Das knappe 56-Prozent-Votum des Bonner Parteitages für Koalitionsverhandlungen mit der Union war für sich genommen schon eine schallende Ohrfeige für einen Parteichef ohne Autorität. Und es darf bezweifelt werden, ob es überhaupt zustande gekommen wäre ohne die fulminante Kampfes- und Motivationsrede der Fraktionsvorsitzenden Andrea Nahles. Sie hat Schulz den A…. gerettet.
Mit dem stets aufgesetzt-aufdringlichen Pathos, das Schulz wohl für Rhetorik hält, hatte er direkt nach der Bundestagswahl am 24. September jedwede Neuauflage einer großen Koalition ausgeschlossen. Und gleich nach dem Scheitern der Jamaika-Verhandlungen ließ er per SPD-Vorstandsbeschluss diese Verweigerung ohne Not noch einmal festschreiben.
Wenn sich dann bei den Genossen irgendwann – vor allem wegen der Mahnung des Bundespräsidenten – die Überzeugung durchsetzte, dass man doch mit der Union verhandeln müsse, gab es einen, der dafür überhaupt nicht in Frage kam: Der dröhnende Neinsager an der Spitze: Martin Schulz. Er hätte zurücktreten und einem anderen die Verhandlungsführung übertragen müssen. So aber verkörpert ausgerechnet der Vorsitzende wie kein Zweiter das Glaubwürdigkeitsproblem der gesamten Partei. Martin Schulz führte die Partei nicht nach vorne, sondern in eine existenzbedrohende Zerreißprobe.

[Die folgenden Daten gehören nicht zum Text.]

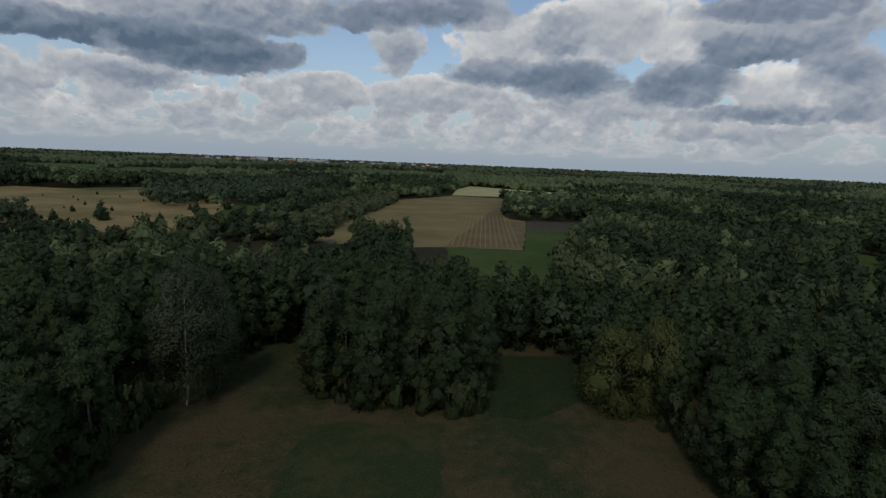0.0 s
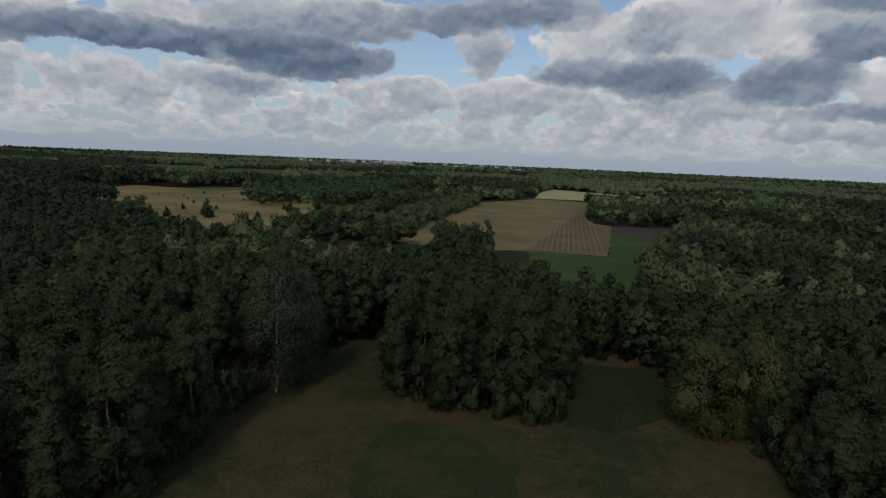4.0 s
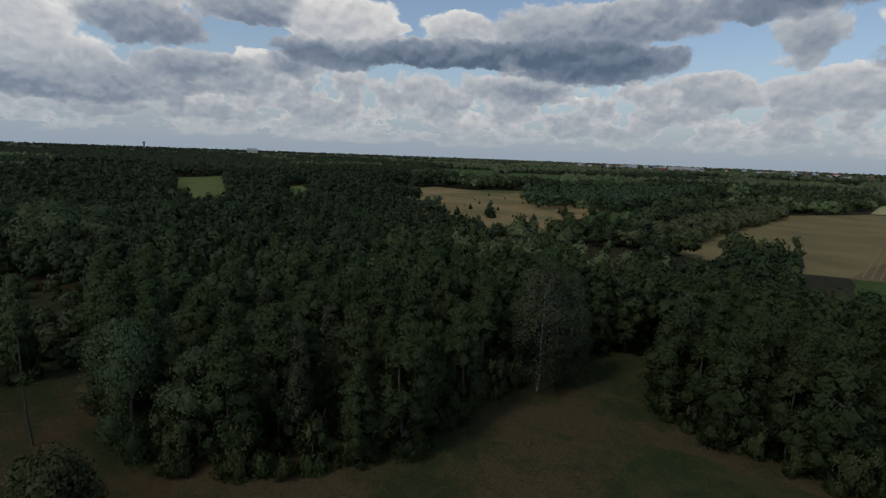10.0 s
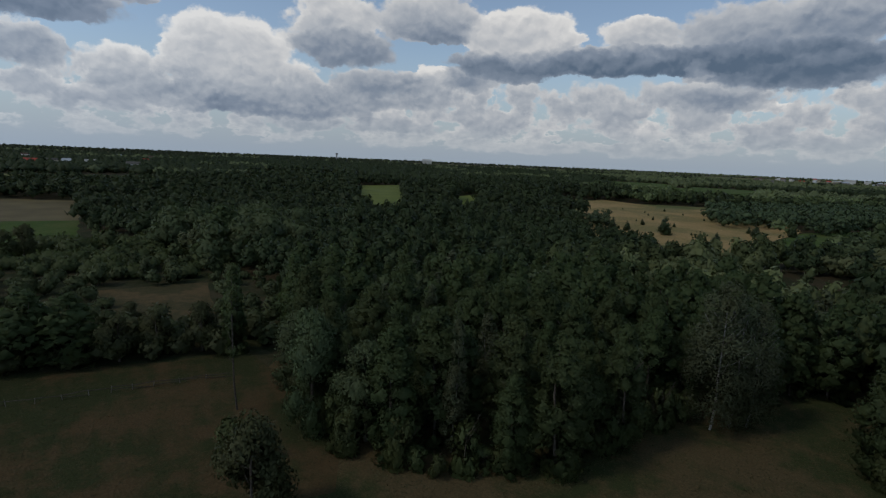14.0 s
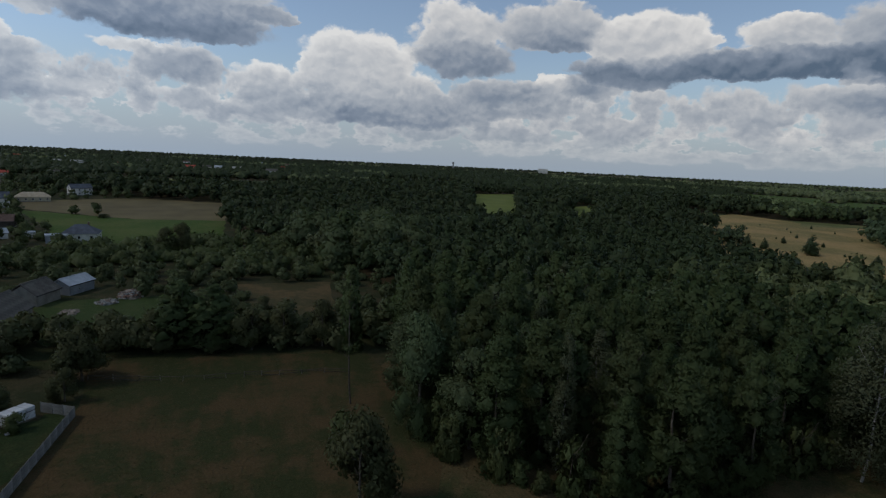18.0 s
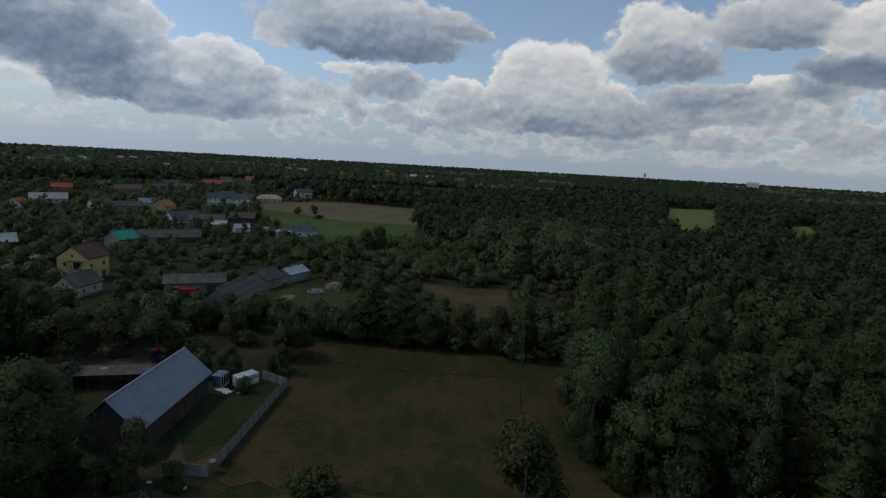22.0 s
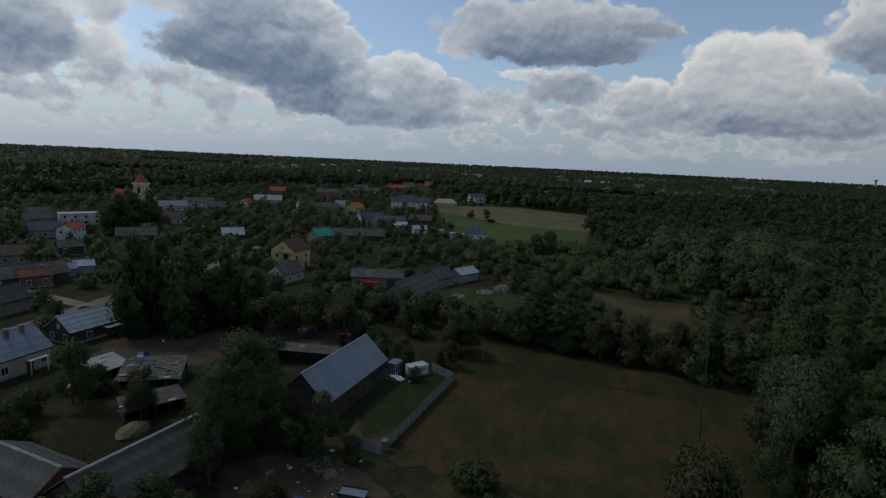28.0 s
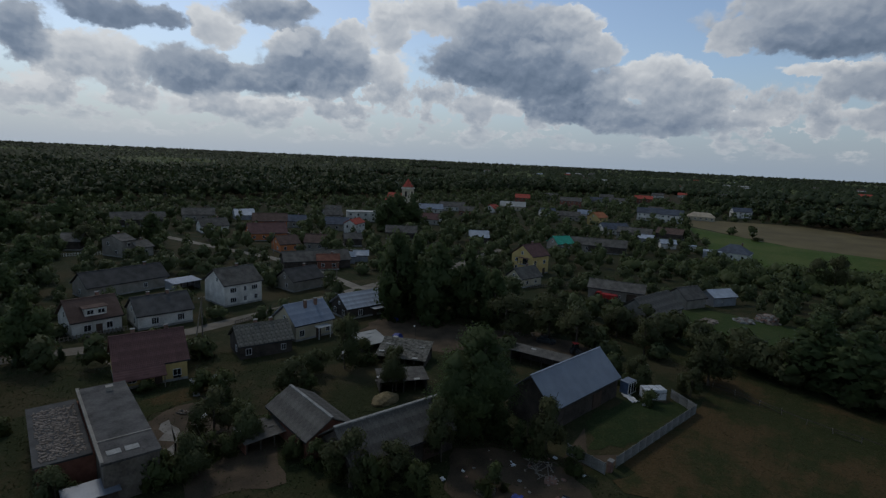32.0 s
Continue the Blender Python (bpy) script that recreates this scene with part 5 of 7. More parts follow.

Die Argumente, mit denen Schulz für die Neuauflage einer Großen Koalition warb – auf dem Parteitag und ein paar Stunden später im Fernsehen bei Anne Will – wirkten nur noch lächerlich. Denn alle hätte man genauso schon nach der Bundestagswahl wie nach dem Scheitern von Jamaika ins Feld führen können.
Auch das typisch Schulz: Die Ergebnisse der Sondierungsgespräche mit der Union hatte er vollmundig als hervorragend bezeichnet. Auf dem Bonner Parteitag aber köderte er unzufriedene Genossen mit genauso vollmundigen Versprechungen umfangreicher Nachbesserungen. So hervorragend also waren die Sondierungsergebnisse wohl doch nicht. Man darf auf die nächste Volte des Martin Schulz gespannt sein, wenn er auch diese Ansage nicht hält: „konkrete Maßnahmen zum Abbau der Zwei-Klassen-Medizin“, mehr Familiennachzug für Flüchtlinge, befristete Arbeitsverträge nur als Ausnahme.
Die Erneuerung der SPD – das haben sich die Delegierten auf dem Bonner Parteitag geradezu autosuggestiv versprochen – diesmal soll sie wirklich klappen. Aber gewiss nicht mit dem Vorsitzenden Martin Schulz.